**WORK REQUIRED**
Copy out all lines that hold "with".

**DATA SHOWN**
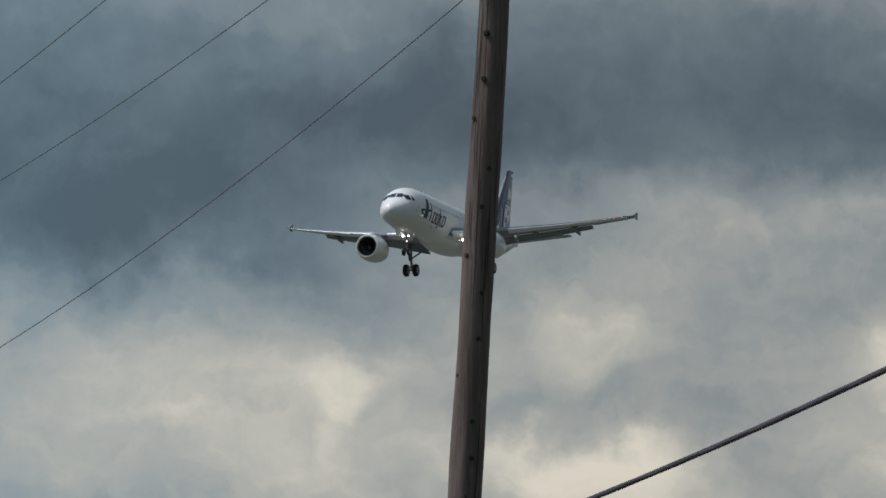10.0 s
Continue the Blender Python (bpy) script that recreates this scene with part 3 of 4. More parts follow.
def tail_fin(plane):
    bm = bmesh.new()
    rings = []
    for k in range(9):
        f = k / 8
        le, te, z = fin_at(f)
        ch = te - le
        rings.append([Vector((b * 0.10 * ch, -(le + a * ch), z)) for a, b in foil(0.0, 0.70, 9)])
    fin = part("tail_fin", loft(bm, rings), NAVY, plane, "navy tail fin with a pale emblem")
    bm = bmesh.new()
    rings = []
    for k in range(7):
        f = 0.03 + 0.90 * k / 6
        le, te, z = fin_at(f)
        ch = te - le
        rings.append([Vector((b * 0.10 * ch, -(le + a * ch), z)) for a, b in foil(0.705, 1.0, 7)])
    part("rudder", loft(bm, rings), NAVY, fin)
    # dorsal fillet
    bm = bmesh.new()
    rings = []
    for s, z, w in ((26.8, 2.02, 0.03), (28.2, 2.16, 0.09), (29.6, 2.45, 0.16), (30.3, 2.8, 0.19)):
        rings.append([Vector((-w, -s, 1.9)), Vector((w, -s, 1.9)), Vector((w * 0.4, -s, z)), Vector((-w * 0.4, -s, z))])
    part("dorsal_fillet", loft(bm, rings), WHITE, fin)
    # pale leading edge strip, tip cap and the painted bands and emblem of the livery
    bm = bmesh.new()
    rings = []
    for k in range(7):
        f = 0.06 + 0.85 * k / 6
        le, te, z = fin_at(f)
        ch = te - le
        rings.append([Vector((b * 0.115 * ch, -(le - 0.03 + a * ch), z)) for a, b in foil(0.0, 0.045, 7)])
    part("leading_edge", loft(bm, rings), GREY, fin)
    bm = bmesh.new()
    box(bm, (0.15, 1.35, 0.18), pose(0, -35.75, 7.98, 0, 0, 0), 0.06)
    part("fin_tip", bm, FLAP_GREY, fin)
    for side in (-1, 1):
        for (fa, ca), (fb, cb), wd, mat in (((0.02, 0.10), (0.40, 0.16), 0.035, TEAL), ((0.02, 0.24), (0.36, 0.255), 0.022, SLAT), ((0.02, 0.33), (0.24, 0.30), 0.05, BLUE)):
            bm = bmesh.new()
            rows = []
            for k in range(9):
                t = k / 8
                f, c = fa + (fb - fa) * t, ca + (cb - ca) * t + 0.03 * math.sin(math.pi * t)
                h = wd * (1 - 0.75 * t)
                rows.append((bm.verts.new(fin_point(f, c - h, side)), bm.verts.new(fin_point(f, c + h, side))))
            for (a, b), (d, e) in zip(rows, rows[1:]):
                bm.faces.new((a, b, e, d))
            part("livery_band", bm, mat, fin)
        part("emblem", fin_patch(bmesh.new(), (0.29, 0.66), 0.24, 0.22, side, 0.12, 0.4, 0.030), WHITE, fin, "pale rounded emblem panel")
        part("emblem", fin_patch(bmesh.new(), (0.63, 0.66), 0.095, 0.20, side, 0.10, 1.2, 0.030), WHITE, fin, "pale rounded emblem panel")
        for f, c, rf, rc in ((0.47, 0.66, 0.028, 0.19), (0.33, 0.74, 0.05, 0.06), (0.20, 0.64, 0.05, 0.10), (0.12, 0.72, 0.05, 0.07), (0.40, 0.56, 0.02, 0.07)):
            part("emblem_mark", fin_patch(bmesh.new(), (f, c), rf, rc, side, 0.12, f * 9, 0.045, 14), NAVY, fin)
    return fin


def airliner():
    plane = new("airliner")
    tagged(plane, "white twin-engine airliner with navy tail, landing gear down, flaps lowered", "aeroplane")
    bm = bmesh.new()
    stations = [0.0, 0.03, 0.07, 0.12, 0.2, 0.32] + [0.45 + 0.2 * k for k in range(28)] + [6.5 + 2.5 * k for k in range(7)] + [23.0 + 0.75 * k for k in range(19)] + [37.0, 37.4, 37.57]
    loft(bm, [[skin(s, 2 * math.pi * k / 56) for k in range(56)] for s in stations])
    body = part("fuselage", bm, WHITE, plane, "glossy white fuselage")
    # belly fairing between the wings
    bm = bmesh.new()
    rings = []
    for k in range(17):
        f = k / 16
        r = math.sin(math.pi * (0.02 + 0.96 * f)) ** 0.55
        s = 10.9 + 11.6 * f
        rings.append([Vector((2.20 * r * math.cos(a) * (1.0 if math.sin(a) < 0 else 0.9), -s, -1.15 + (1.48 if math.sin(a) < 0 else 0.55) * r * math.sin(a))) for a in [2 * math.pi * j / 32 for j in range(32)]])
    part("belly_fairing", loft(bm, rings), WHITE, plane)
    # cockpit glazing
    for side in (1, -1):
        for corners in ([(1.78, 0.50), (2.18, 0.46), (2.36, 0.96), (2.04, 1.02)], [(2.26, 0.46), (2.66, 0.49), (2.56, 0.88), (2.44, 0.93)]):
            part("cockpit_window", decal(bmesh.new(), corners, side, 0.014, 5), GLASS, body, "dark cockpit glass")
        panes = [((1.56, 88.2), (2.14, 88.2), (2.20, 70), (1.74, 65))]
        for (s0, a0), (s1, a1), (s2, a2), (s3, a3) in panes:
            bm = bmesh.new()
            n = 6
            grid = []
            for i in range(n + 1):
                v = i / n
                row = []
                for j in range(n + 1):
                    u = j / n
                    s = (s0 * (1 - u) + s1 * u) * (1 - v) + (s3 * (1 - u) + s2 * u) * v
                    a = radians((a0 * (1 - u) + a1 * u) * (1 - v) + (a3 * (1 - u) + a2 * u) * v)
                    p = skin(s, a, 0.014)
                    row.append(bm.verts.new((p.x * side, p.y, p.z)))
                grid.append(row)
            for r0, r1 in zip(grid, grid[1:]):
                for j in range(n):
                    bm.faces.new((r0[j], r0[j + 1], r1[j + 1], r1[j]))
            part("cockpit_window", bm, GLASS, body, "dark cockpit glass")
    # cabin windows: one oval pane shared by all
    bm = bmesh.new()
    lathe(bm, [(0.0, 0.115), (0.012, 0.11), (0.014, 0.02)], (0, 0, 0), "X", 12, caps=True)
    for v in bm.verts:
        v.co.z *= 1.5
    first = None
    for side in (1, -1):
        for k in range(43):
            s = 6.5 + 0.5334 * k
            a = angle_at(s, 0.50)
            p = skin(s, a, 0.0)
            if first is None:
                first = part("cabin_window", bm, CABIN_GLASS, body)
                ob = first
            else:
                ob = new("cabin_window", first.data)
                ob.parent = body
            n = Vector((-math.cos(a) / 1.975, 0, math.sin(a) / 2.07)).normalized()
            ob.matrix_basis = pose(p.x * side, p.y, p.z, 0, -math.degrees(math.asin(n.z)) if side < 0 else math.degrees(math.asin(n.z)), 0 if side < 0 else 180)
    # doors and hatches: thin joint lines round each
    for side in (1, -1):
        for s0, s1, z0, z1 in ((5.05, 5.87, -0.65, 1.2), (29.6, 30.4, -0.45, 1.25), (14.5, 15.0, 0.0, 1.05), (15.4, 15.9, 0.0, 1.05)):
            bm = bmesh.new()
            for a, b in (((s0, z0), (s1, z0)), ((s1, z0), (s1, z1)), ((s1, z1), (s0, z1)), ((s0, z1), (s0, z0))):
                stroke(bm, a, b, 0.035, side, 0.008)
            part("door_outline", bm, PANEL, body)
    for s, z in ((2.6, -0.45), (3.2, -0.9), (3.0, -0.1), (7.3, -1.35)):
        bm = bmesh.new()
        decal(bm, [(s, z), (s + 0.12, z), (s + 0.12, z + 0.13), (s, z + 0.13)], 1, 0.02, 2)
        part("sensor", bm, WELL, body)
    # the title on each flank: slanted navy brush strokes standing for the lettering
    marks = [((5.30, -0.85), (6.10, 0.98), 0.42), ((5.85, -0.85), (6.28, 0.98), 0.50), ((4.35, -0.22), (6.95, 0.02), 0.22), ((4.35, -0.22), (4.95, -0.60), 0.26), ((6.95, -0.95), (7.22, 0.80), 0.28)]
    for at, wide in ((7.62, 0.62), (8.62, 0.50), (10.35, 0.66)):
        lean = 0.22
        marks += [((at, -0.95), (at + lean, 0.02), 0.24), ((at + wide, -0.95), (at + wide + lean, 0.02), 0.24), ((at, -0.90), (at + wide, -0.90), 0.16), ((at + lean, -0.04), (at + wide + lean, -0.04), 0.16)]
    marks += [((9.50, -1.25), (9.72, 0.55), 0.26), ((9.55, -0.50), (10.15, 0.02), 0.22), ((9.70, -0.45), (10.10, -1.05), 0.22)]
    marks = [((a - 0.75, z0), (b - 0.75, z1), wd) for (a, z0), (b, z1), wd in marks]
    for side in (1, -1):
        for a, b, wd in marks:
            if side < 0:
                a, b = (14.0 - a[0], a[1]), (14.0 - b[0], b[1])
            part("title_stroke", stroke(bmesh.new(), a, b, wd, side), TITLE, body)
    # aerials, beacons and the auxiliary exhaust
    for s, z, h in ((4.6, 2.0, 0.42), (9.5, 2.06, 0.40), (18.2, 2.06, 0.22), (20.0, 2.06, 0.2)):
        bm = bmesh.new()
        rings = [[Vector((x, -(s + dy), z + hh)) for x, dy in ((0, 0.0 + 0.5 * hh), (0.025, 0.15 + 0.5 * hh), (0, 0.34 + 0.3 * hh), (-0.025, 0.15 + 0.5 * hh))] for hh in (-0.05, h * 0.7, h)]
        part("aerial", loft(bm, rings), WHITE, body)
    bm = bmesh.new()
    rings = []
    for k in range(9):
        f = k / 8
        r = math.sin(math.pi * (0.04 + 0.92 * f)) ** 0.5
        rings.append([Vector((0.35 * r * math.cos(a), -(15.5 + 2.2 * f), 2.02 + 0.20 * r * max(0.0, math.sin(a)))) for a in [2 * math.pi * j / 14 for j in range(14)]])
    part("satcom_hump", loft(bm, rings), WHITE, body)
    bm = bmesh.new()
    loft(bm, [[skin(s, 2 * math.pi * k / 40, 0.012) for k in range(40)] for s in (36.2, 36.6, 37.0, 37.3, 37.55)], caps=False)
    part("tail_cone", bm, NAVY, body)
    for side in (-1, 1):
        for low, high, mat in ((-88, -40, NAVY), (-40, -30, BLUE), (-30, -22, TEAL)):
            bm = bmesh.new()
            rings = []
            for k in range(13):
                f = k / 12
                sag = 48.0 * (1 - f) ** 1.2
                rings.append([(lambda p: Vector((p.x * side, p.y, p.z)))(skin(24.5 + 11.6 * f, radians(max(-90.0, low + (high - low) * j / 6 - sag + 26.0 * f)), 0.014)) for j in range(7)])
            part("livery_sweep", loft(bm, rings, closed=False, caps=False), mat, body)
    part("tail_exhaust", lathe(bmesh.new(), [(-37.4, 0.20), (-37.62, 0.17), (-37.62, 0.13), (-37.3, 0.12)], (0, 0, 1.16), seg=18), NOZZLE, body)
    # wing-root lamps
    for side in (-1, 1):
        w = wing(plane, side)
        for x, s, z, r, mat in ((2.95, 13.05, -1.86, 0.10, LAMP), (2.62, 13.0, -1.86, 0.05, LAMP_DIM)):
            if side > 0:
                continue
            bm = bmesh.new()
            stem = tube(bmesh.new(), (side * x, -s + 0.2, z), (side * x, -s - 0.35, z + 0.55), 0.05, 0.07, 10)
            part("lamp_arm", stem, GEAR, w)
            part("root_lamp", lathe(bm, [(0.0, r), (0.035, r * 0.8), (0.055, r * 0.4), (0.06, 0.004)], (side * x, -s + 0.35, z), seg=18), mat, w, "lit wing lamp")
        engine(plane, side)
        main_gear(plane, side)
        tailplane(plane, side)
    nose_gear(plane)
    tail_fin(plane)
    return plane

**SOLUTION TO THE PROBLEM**
Continue the Blender Python (bpy) script that recreates this scene with part 3 of 4. More parts follow.
    fin = part("tail_fin", loft(bm, rings), NAVY, plane, "navy tail fin with a pale emblem")
    tagged(plane, "white twin-engine airliner with navy tail, landing gear down, flaps lowered", "aeroplane")